Her imagination takes her to different places on the new album. On You’re Not Sorry, she sees that the apologies from a wayward boyfriend are really those of a first-class liar.

White Horse addresses the sobering realisation that romantic fantasy doesn’t always pan out (I’m not your princess / This ain’t no fairytale) and You Belong With Me is the old story of someone who thinks she is the true love of a boy who is involved with someone else (She doesn’t get your sense of humour like I do / She’ll never know your story like I do).

The utterly endearing Fifteen rolls out good advice to an incoming high school freshman.

One for the family

Among the most touching new songs is The Best Day, a love letter to her mother, with shout-outs to her father, Scott, and younger brother, Austin. (Andrea Swift usually accompanies her daughter while she is on tour.)

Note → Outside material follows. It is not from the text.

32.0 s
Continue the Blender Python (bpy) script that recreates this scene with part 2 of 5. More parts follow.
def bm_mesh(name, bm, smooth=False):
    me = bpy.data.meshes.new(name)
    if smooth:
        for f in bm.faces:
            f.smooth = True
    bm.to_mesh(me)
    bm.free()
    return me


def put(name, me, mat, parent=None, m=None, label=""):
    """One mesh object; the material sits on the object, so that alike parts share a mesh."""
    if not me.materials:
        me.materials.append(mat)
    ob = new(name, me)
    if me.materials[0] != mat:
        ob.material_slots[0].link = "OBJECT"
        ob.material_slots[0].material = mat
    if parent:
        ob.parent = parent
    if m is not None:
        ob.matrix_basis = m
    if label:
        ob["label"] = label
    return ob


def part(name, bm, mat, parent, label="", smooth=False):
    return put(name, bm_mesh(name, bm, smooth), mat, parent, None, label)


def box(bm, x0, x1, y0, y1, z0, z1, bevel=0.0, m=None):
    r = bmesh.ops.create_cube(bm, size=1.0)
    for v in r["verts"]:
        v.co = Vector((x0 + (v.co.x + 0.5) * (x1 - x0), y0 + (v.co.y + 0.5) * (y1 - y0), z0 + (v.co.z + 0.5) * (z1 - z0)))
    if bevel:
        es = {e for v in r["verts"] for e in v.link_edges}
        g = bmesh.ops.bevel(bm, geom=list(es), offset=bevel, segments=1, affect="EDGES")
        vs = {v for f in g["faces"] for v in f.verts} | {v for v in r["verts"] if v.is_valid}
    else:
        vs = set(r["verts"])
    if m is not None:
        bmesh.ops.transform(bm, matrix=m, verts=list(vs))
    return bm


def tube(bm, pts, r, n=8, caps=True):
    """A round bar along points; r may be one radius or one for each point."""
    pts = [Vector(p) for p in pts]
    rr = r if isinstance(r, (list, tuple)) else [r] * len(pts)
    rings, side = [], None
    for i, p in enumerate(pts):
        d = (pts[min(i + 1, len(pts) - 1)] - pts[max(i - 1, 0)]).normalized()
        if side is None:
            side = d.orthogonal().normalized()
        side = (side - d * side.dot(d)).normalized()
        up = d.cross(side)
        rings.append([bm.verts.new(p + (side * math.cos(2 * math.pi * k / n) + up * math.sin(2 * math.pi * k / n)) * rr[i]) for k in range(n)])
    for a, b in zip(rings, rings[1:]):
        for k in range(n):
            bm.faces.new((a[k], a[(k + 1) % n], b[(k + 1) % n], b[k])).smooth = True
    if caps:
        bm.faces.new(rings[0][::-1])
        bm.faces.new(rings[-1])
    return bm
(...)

As a whole, Fearless represents a major advance in her confidence and acumen as a songwriter and evinces complete faith in her conversational vocal style, one that positions her as the celebrity teenager that girls like to hang out with and boys would ask to the prom.

That is still something with which Swift struggles. In high school, she and her BFF Abigail, who is mentioned in Fifteen, thought of themselves as ugly ducklings.

“We kind of came to the conclusion in ninth grade that we were never going to be popular, so we should just stick together and have fun and not take ourselves too seriously,” Swift said.

“That’s why I had so much fun in high school, because I didn’t focus too much on the fact that I wasn’t really in the clique.”

Her signature look is a sundress and cowgirl boots, her wrists ringed with bracelets from fans. Her fashion sense is translating into a line of sundresses that will be sold at Wal-Mart stores.

“I always thought if I ever were to do a fashion line, I wouldn’t want to do [clothes] that girls like me and girls my age couldn’t afford,” she said.

It is one more expression of Swift’s powerful Everygirl connection with her audience.